Though some parents bring their children to the classes to prepare them for study toward a career as a professional dancer, most just come for fun. Anyone is invited to attend, and Karpova promises that advanced Russian-speaking skills are not needed.

The main aim of the classes is to help introduce children to interaction with the outside world, Karpova says.

"The more information a child can gather from the world around him, the better," she says. "Instead of isolating a 2-year-old at home where he only sees his parents, these classes expose children to their peers and to other mothers, as well as to different sorts of toys and games and activities designed for intellectual stimulation."

Karpova is certain that children who attend her classes develop more quickly socially and intellectually than they would normally. A child's development of motor skills is also greatly enhanced by her exercises, such as walking like birds and leaping over blankets, she says.

Karpova encourages parents to participate and says mothers and fathers learn a lot about their children by watching them in class and participating with them.

Parents see "how their child behaves himself and how he interacts with other children and what the child's natural strengths and weaknesses are," she says.

The mothers say the lessons are helpful in providing a focus for the boundless energy their children seem to harbor. They even say their children sleep better and are less boisterous at home thanks to the classes.

Karpova acknowledges that a lot of patience is needed for her work. She says young dance instructors without their own children have a hard time working with such small children.

"At the beginning, I cried myself," she says. "It seemed as if I wasn't getting anywhere with the kids. But after more than 10 years of teaching and having my own children, I have gained valuable experience."

Just watching Karpova at work is exhausting.

Nastya, a little girl with blond ponytails, has a temper tantrum and starts punching her mom. Sonya runs to the stuffed elephant, hugs it and won't let go. Lev, who is only 13 months old, is too little to understand anything and keeps crawling after a red ball.

Yet Karpova displays steely patience and succeeds in each case in getting her pupils interested in her games. She pulls out silvery wands and proceeds to "trick" the children into doing exercises with their arms by waving the wands in different directions.
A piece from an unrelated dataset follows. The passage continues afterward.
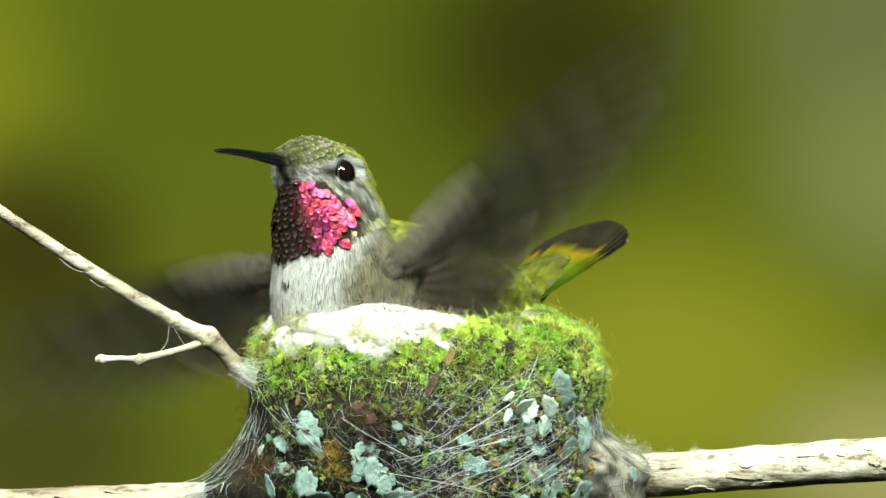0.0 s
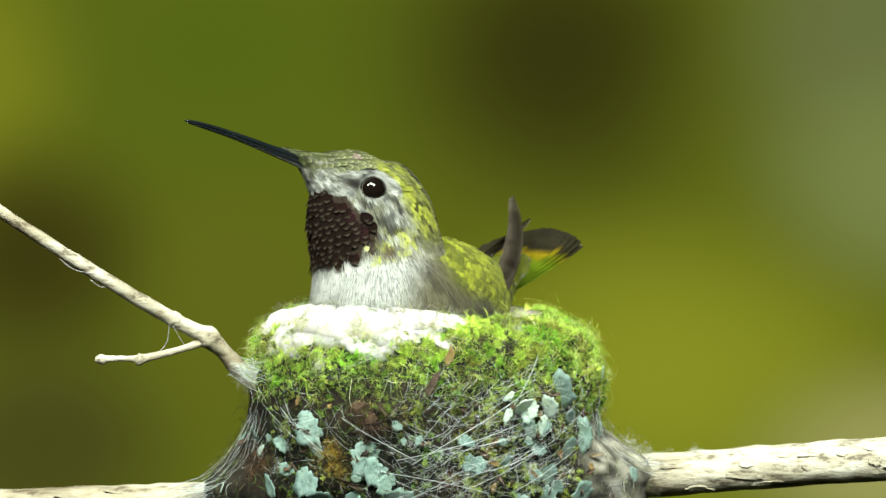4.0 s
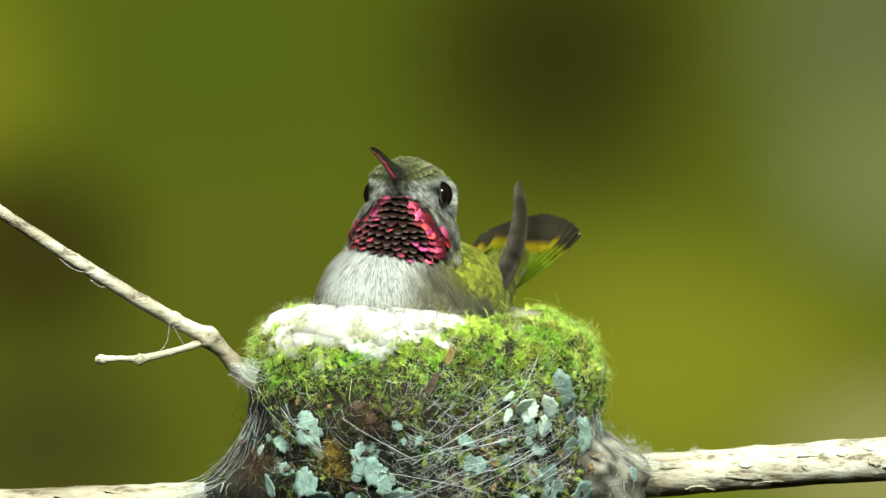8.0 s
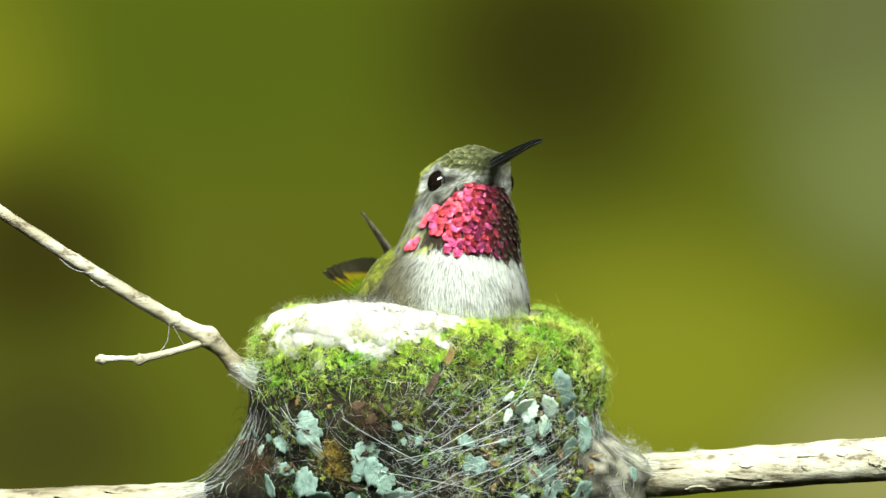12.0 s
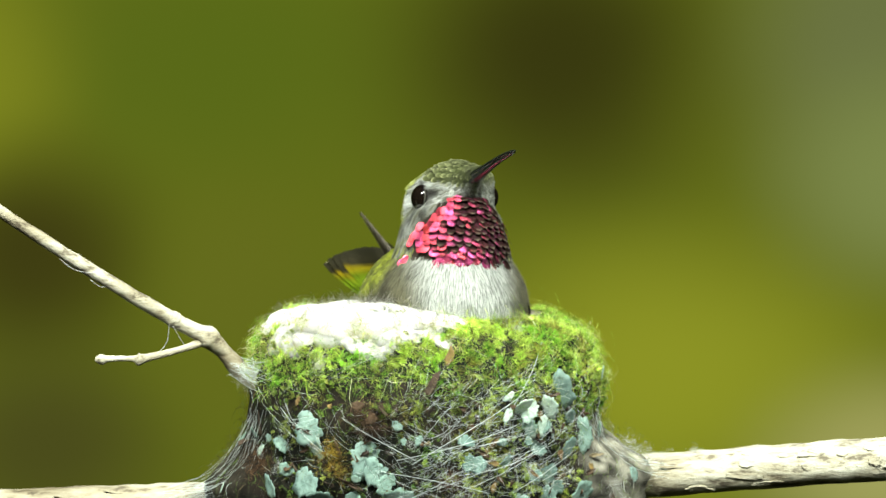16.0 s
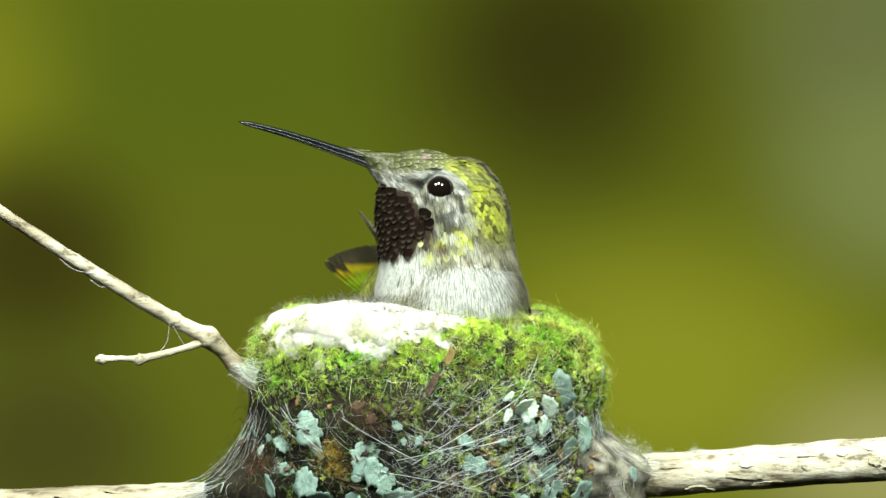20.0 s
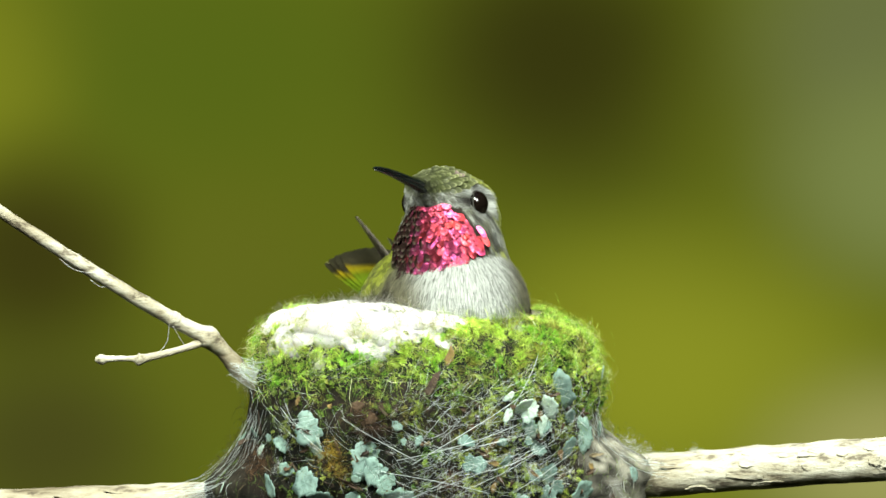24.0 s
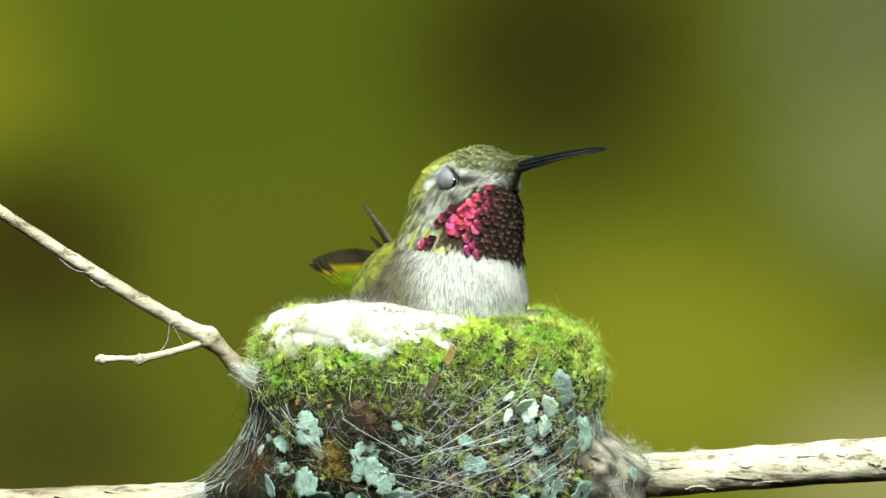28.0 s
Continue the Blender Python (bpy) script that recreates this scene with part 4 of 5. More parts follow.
def tail_quill(length, width, outer, gold, shift):
    """A tail feather: green at the base, a yellow band, a dark end, and on the outer ones a pale tip."""
    me = quill_mesh("tail_feather", length, width, 0.0, M_TAIL, (1, 1, 1), (1, 1, 1), fold=0.015)
    a = me.color_attributes["Col"]
    for d, v in zip(a.data, me.vertices):
        t = v.co.x / (length * MM)
        t = t - shift * fade(np.array(t), 0.2, 0.5) * fade(np.array(0.9 - t), 0.0, 0.2)
        stops = ((0.0, (0.8, 1.4, 0.1)), (0.45, (1.0, 1.7, 0.1)), (0.58, (1.0 + 2.4 * gold, 1.5 + 1.1 * gold, 0.1)), (0.67, (0.25, 0.24, 0.2)), (0.93, (0.2, 0.2, 0.2)), (0.97, (4.5, 4.5, 4.2) if outer else (0.2, 0.2, 0.2)), (1.01, (4.5, 4.5, 4.2) if outer else (0.2, 0.2, 0.2)))
        t = min(1.0, max(0.0, float(t)))
        for (a0, c0), (a1, c1) in zip(stops, stops[1:]):
            if a0 <= t <= a1:
                d.color = (*[p + (q - p) * (t - a0) / (a1 - a0) for p, q in zip(c0, c1)], 1)
    return me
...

Perhaps the most difficult part of teaching 2-year-olds is keeping parents in line, Karpova says.

"Parents often compare their child's development to that of others in the class and worry that their child is worse than all the others," she says. "I make a point to talk to these parents and remind them that all children develop differently and that their child will eventually do everything just as well as the others."